Action
D-Day
An action-packed film that doesn’t give the audience space to jeer at its implausible storyline
Ajit Duara Ajit Duara 24 Jul, 2013
An action-packed film that doesn’t give the audience space to jeer at its implausible storyline
That will be the day. This film is wish fulfillment for jingoists, all about our own Zero Dark Thirty. With two interesting differences. The mission to get Iqbal Khan, code named ‘Goldman’ (Dawood Ibrahim by inference) wants him ‘alive’, and the operation is not officially approved, though the dithering PM is apparently aware of it. The buck stops with a gung-ho R&AW chief (Nassar). He has an agent in Karachi called Wali Khan (Irrfan), complete with a local identity and wife and child.

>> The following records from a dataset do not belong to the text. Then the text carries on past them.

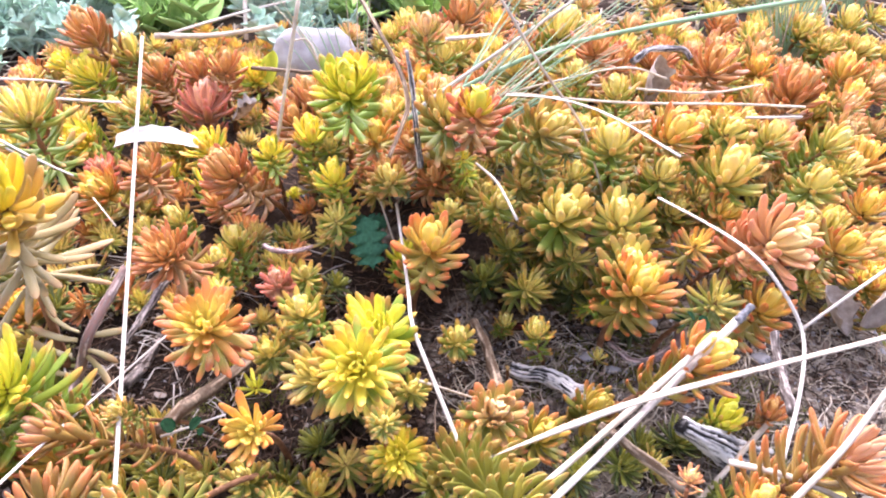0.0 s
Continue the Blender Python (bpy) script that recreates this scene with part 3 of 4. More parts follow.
shoot((-0.1592, 0.3400, 0.0652), (-0.2432, 0.1241, 0.9620), 0.0138, 0.0228, "lemon", single=False, bud=1.12, spread=0.86, inner=9, ring=28)
shoot((-0.1470, 0.2595, 0.0746), (-0.0000, 0.0736, 0.9848), 0.0165, 0.0290, "gold", single=False, bud=1.12, spread=0.95, star=True, inner=12, ring=50, count=90)
shoot((-0.1238, 0.3005, 0.0610), (-0.0000, 0.2250, 0.9744), 0.0096, 0.0183, "gold", single=False, bud=1.12, spread=0.86, inner=9, ring=28)
shoot((-0.1416, 0.3193, 0.0530), (-0.0842, 0.2232, 0.9711), 0.0082, 0.0146, "gold", single=False, bud=1.12, spread=0.86, inner=7, ring=22)
shoot((-0.1120, 0.3427, 0.0650), (-0.0000, 0.1392, 0.9903), 0.0112, 0.0230, "rust", single=False, bud=1.12, spread=0.86, inner=9, ring=28)
shoot((-0.0955, 0.3361, 0.0678), (0.1632, 0.1325, 0.9777), 0.0110, 0.0225, "rust", single=False, bud=1.12, spread=0.86, inner=9, ring=28)
shoot((-0.1287, 0.3425, 0.0637), (-0.0000, 0.1392, 0.9903), 0.0113, 0.0230, "rust", single=False, bud=1.12, spread=0.86, inner=9, ring=28)
shoot((-0.0679, 0.3108, 0.0546), (-0.1632, 0.1325, 0.9777), 0.0090, 0.0166, "red", single=False, bud=1.12, spread=0.86, inner=7, ring=22)
shoot((0.0785, 0.1646, 0.0129), (0.2432, 0.1241, 0.9620), 0.0090, 0.0125, "lime", bud=1.2, spread=0.5, inner=9, ring=26, label="pale green stonecrop bud with half closed leaves")
shoot((0.0905, 0.1640, 0.0150), (0.1, 0.1, 0.98), 0.0075, 0.0120, "rust", bud=1.1, spread=0.5, inner=7, ring=22, count=30)
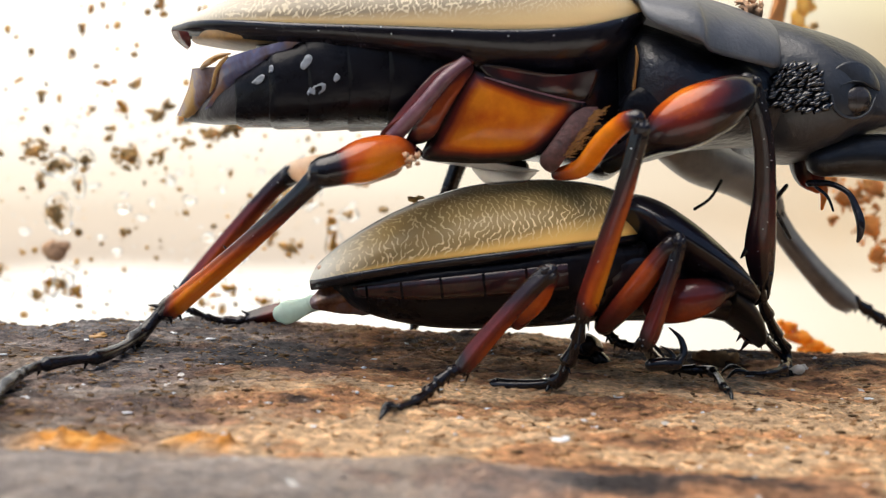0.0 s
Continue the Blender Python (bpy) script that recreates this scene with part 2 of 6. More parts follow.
def crumb_soil(name, dark, light, wet=0.6):
    m, n, l, b = material(name, wet, 0.5)
    o = n.new("ShaderNodeObjectInfo")
    g = n.new("ShaderNodeNewGeometry")
    add = n.new("ShaderNodeMath")
    add.operation = "ADD"
    l.new(o.outputs["Random"], add.inputs[0])
    l.new(g.outputs["Random Per Island"], add.inputs[1])
    fr = n.new("ShaderNodeMath")
    fr.operation = "FRACT"
    l.new(add.outputs[0], fr.inputs[0])
    t = texture(n, l, 1100, 4, 0.7)
    s = n.new("ShaderNodeMath")
    s.operation = "MULTIPLY_ADD"
    s.inputs[1].default_value = 0.55
    l.new(fr.outputs[0], s.inputs[0])
    l.new(t.outputs[0], s.inputs[2])
    r = ramp(n, [(0.3, dark), (1.0, light)])
    l.new(s.outputs[0], r.inputs[0])
    l.new(r.outputs[0], b.inputs["Base Color"])
    bump(n, l, b, t.outputs[0], 0.7, 0.0005)
    tr = n.new("ShaderNodeBsdfTranslucent")
    l.new(r.outputs[0], tr.inputs[0])
    mx = n.new("ShaderNodeMixShader")
    mx.inputs[0].default_value = 0.6
    l.new(b.outputs[0], mx.inputs[1])
    l.new(tr.outputs[0], mx.inputs[2])
    l.new(mx.outputs[0], n["Material Output"].inputs[0])
    return m


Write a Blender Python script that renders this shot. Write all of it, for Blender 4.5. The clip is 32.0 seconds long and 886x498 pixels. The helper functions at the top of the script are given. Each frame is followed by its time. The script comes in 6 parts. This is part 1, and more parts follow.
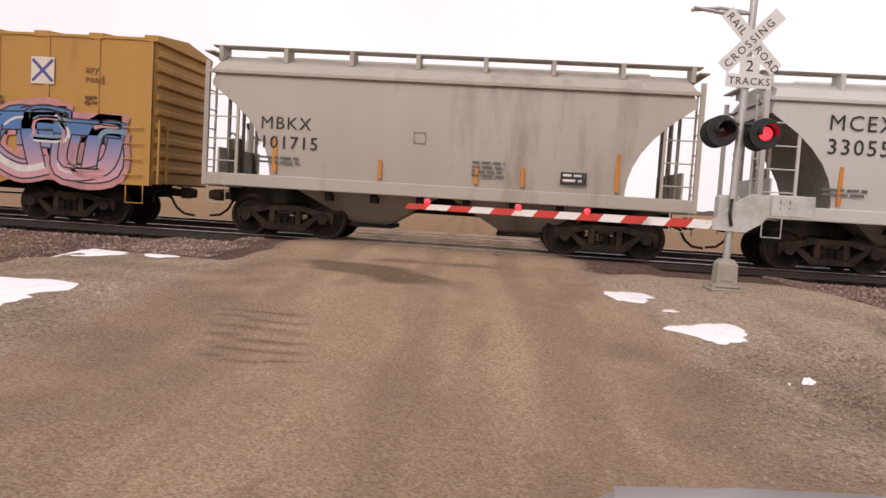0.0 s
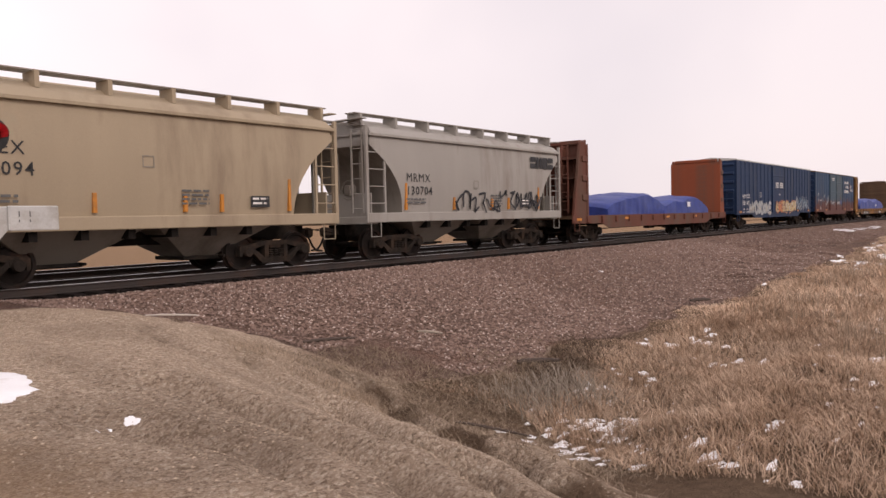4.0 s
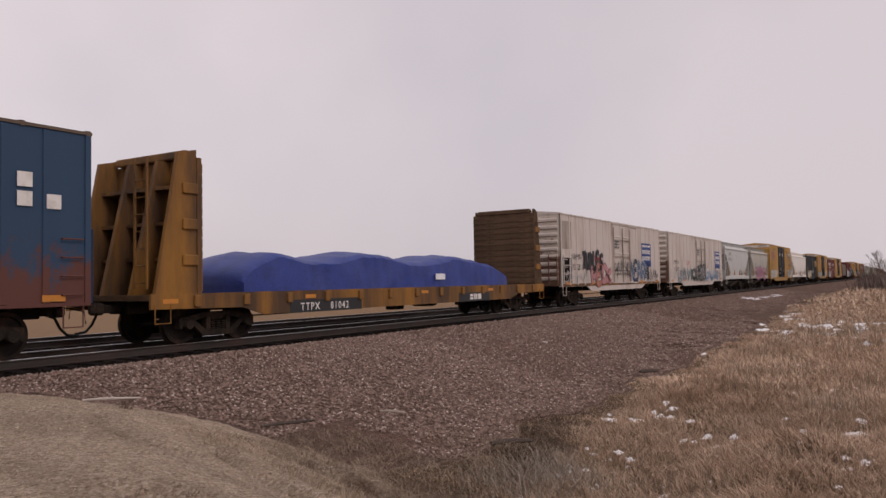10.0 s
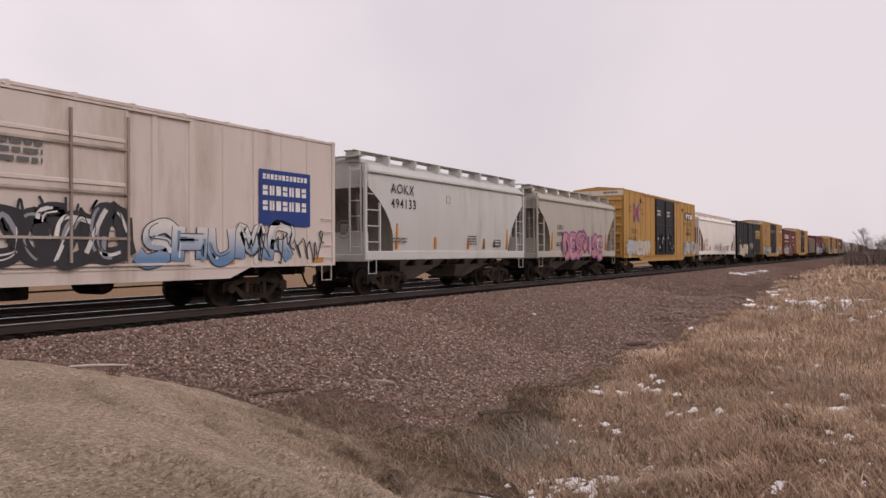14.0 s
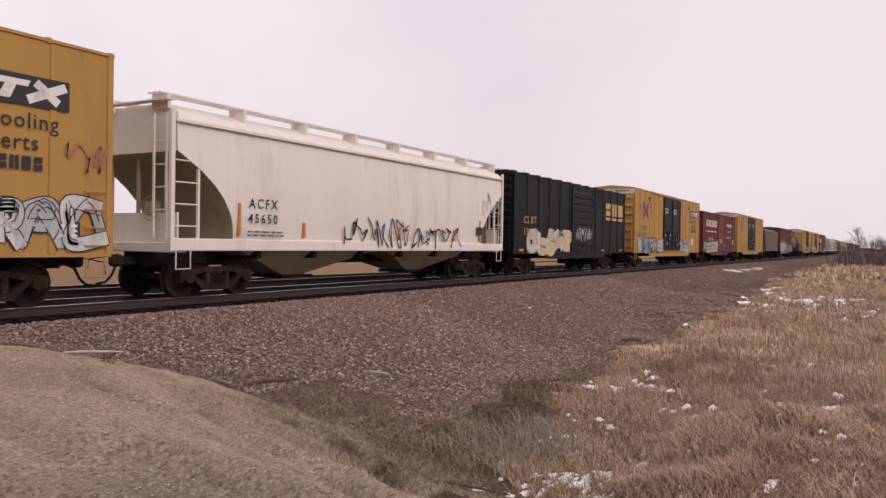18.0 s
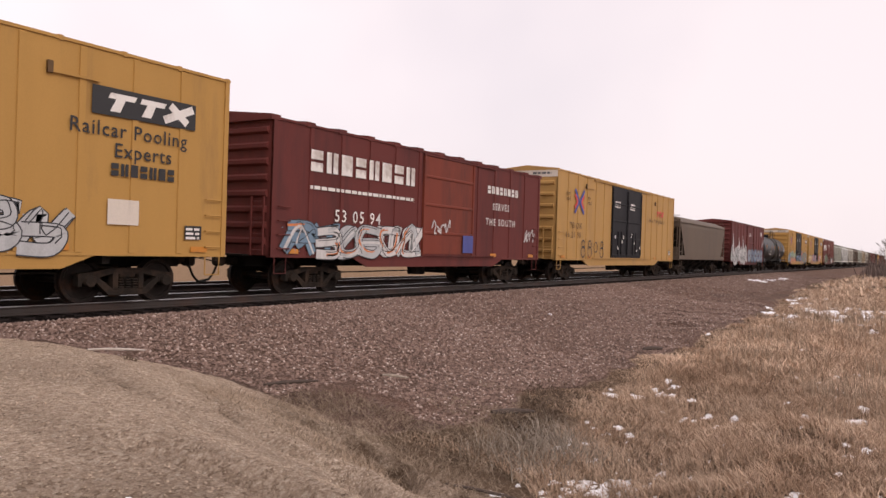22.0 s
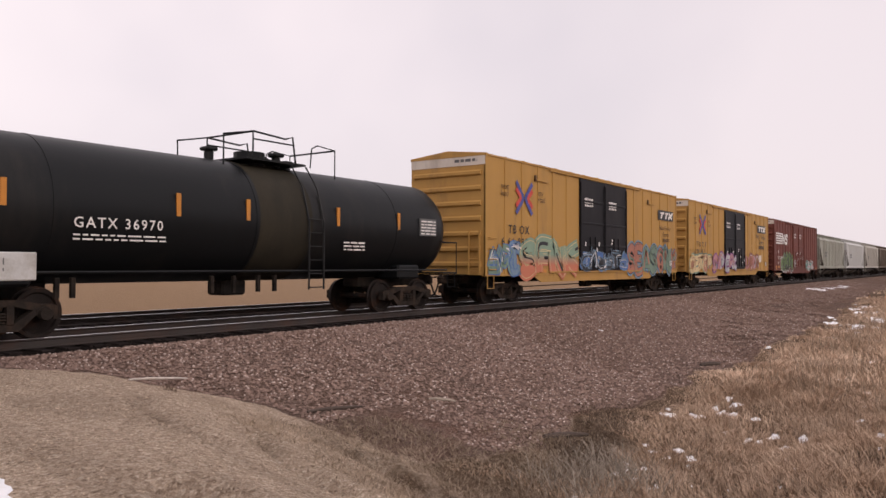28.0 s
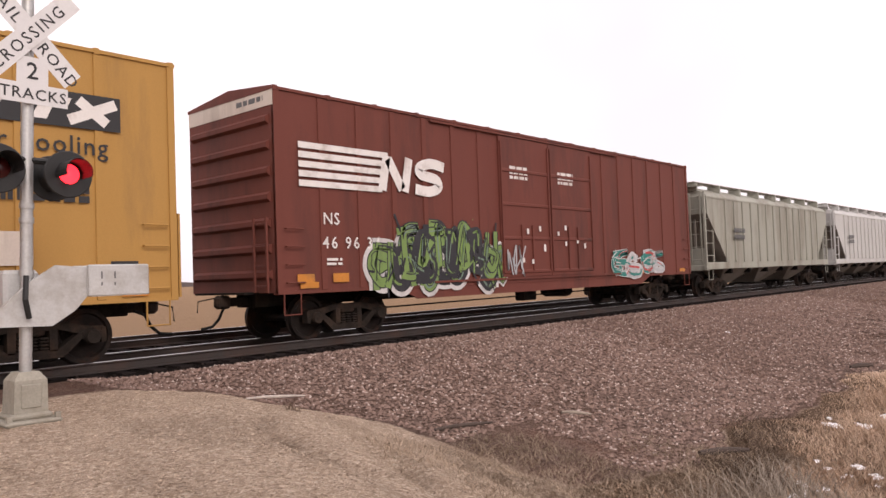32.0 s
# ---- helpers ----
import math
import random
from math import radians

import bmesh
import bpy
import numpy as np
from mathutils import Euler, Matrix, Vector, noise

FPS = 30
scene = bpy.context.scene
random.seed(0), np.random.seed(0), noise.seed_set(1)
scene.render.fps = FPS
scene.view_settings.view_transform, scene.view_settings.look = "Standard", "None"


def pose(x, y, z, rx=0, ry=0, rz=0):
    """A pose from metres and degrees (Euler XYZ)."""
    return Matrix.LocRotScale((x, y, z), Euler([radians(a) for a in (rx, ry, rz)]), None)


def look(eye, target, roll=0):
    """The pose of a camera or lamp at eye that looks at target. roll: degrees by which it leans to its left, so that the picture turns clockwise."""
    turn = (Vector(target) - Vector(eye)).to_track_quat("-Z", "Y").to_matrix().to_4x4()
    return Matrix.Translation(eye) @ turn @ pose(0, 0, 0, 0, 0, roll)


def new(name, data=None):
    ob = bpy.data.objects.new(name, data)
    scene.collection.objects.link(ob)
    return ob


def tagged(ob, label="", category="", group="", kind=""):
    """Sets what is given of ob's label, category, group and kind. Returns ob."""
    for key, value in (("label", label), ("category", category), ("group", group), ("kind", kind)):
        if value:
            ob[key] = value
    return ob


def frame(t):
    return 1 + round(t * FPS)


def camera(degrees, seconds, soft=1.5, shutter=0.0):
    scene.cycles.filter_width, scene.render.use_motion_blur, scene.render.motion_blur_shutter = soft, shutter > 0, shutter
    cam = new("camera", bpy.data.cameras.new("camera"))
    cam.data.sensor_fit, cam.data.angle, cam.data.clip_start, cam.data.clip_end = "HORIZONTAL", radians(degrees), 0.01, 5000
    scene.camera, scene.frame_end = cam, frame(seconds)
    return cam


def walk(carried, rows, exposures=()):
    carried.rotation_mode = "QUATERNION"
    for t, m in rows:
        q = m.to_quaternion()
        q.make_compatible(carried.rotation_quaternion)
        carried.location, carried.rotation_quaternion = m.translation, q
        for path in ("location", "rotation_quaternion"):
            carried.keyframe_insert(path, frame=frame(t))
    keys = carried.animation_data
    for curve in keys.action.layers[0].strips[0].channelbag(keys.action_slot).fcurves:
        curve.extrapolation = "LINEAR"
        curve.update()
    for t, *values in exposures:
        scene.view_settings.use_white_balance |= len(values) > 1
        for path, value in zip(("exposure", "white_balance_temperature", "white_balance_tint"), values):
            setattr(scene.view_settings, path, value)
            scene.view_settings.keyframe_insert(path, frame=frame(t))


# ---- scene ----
cam = camera(60.6, 32.0)
PATH = [
    (0, (-4.338, -17.205, 1.128), (-4.499, -15.216, 0.992), 3.5),
    (0.5, (-4.333, -17.272, 1.082), (-4.535, -15.285, 0.968), 2.1),
    (1, (-4.261, -17.113, 1.071), (-4.283, -15.114, 1.011), 0.5),
    (1.5, (-4.272, -17.041, 1.123), (-3.985, -15.062, 1.114), 1.8),
    (2, (-4.335, -16.791, 1.119), (-3.73, -14.887, 1.028), 3.2),
    (2.5, (-4.448, -16.51, 1.131), (-3.47, -14.768, 1.036), -2.1),
    (3, (-4.467, -16.191, 1.118), (-3.288, -14.576, 1.122), -1.0),
    (3.5, (-4.494, -15.927, 1.167), (-3.125, -14.469, 1.149), 1.3),
    (4, (-4.563, -15.687, 1.19), (-2.999, -14.442, 1.108), -1.3),
    (4.5, (-4.504, -15.41, 1.231), (-2.838, -14.308, 1.135), 0.0),
    (6.5, (-4.445, -14.679, 1.246), (-2.571, -13.983, 1.185), -1.7),
    (7, (-4.454, -14.556, 1.274), (-2.599, -13.81, 1.213), -0.3),
    (7.5, (-4.527, -14.561, 1.29), (-2.757, -13.631, 1.24), -1.6),
    (8, (-4.578, -14.475, 1.305), (-2.872, -13.432, 1.284), -2.2),
    (8.5, (-4.544, -14.343, 1.356), (-2.893, -13.215, 1.381), -1.4),
    (9, (-4.541, -14.323, 1.338), (-2.919, -13.158, 1.451), -0.6),
    (9.5, (-4.581, -14.283, 1.33), (-2.91, -13.192, 1.457), -1.6),
    (10, (-4.584, -14.304, 1.323), (-2.88, -13.262, 1.409), -1.0),
    (10.5, (-4.558, -14.278, 1.326), (-2.853, -13.232, 1.368), -0.2),
    (11, (-4.548, -14.292, 1.339), (-2.851, -13.235, 1.389), -0.3),
    (11.5, (-4.555, -14.263, 1.338), (-2.843, -13.231, 1.391), -0.5),
    (12, (-4.556, -14.246, 1.336), (-2.842, -13.216, 1.372), -0.9),
    (12.5, (-4.553, -14.276, 1.343), (-2.839, -13.245, 1.362), -0.7),
    (13, (-4.546, -14.271, 1.344), (-2.823, -13.255, 1.354), 0.6),
    (13.5, (-4.566, -14.257, 1.323), (-2.843, -13.243, 1.351), 0.9),
    (14, (-4.539, -14.249, 1.317), (-2.819, -13.229, 1.327), -0.2),
    (14.5, (-4.543, -14.238, 1.318), (-2.824, -13.216, 1.323), 0.6),
    (15, (-4.547, -14.243, 1.321), (-2.809, -13.254, 1.332), 1.9),
    (15.5, (-4.539, -14.251, 1.328), (-2.811, -13.243, 1.316), 0.9),
    (17.5, (-4.528, -14.219, 1.329), (-2.794, -13.223, 1.309), 1.1),
    (18, (-4.538, -14.203, 1.34), (-2.812, -13.194, 1.327), 0.9),
    (18.5, (-4.545, -14.229, 1.33), (-2.833, -13.195, 1.317), 0.8),
    (19, (-4.532, -14.253, 1.329), (-2.831, -13.201, 1.33), 0.1),
    (19.5, (-4.548, -14.257, 1.309), (-2.856, -13.191, 1.308), 0.6),
    (20, (-4.552, -14.251, 1.308), (-2.87, -13.168, 1.287), 0.8),
    (20.5, (-4.559, -14.274, 1.29), (-2.884, -13.181, 1.268), 1.0),
    (21, (-4.546, -14.242, 1.314), (-2.874, -13.147, 1.287), 1.3),
    (21.5, (-4.545, -14.247, 1.311), (-2.861, -13.168, 1.3), 1.0),
    (22, (-4.528, -14.22, 1.328), (-2.832, -13.161, 1.327), 1.8),
    (22.5, (-4.53, -14.236, 1.309), (-2.841, -13.165, 1.332), 1.9),
    (23, (-4.544, -14.222, 1.3), (-2.868, -13.132, 1.343), 1.4),
    (23.5, (-4.536, -14.228, 1.32), (-2.856, -13.144, 1.361), 1.3),
    (24, (-4.535, -14.226, 1.328), (-2.865, -13.127, 1.379), 1.8),
    (24.5, (-4.144, -14.124, 1.292), (-2.492, -12.999, 1.366), 1.6),
    (26.5, (-4.166, -13.988, 1.299), (-2.518, -12.857, 1.376), 1.4),
    (27, (-4.169, -14.013, 1.232), (-2.522, -12.881, 1.316), 1.1),
    (27.5, (-4.172, -14.044, 1.241), (-2.524, -12.913, 1.323), 0.6),
    (28, (-4.145, -14.011, 1.363), (-2.517, -12.851, 1.404), 0.2),
    (28.5, (-4.199, -13.876, 1.268), (-2.619, -12.65, 1.261), -0.3),
    (29, (-4.206, -13.905, 1.339), (-2.66, -12.636, 1.305), -1.1),
    (29.5, (-4.118, -13.712, 1.314), (-2.53, -12.499, 1.248), -1.6),
    (30, (-4.008, -13.569, 1.306), (-2.411, -12.366, 1.256), -1.2),
    (30.5, (-4.038, -13.251, 1.347), (-2.494, -11.98, 1.308), -0.6),
    (31, (-3.987, -13.024, 1.428), (-2.468, -11.723, 1.404), -1.39),
    (31.5, (-3.84, -12.874, 1.351), (-2.387, -11.499, 1.335), -2.06),
    (32, (-3.649, -12.741, 1.245), (-2.157, -11.412, 1.314), -2.01),
]
EXPOSURES = [(0, 0.27, 6800, 16), (2, 0.22, 6800, 18), (4, 0.2, 6800, 16), (7, 0.10, 6650, 15), (9, -0.04, 6600, 16), (10, -0.36, 6600, 16), (10.5, -0.38, 6600, 16), (11.5, -0.30, 6600, 16), (13, -0.16, 6600, 16), (15, -0.06, 6600, 16), (17, 0.0, 6650, 16), (18, 0.03, 6650, 17), (19, 0.0, 6650, 16), (20, 0.12, 6700, 16),
             (22, 0.24, 6750, 16), (24, 0.08, 6700, 16), (27, -0.06, 6650, 16), (28, 0.06, 6650, 16), (29, 0.3, 6700, 17), (30, 0.44, 6700, 18), (31, 0.42, 6700, 17), (32, 0.47, 6700, 16)]
walk(cam, [(t, look(eye, target, roll)) for t, eye, target, roll in PATH], EXPOSURES)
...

Just before ‘D-Day’, three other Indian agents join Wali Khan and the mission is underway. The movie has non-stop action with little time for you to take a breather and consider the operational and political plausibility of it all. With Goldman under constant watch and protection of the ISI, the Indian agents seem a trifle short on firepower. Besides, the actual political ramifications of an attempt to kidnap a Dawood-like character would be so huge it would spill out into political theatre, something that the film is clearly not equipped to handle.
So the makers deny the audience any ‘thinking time’ and pace their film like a Subcontinental Mission: Impossible, with rapid-fire action, but in settings that look like ‘home’— mohallas and dilapidated buildings in little gullies with insane traffic and with everyone dressed in flashy ‘made-in-Pakistan’ designer clothes, the flashiest, naturally, being Goldman himself (Rishi Kapoor).
Goldman also has the best lines in the film, with several contemptuous references to the pusillanimity of the Indian State, particularly this State’s insistence on proper judicial procedure in the trial of Ajmal Kasab, a line that received the loudest jeer of agreement from an audience in Pune.
The problem with D-Day is that it compromises credibility by understating the ‘enemy’. The Indian agents are all sharp-shooters and by the end of the film, the ISI can’t even shoot straight, missing sitting ducks at 20 paces.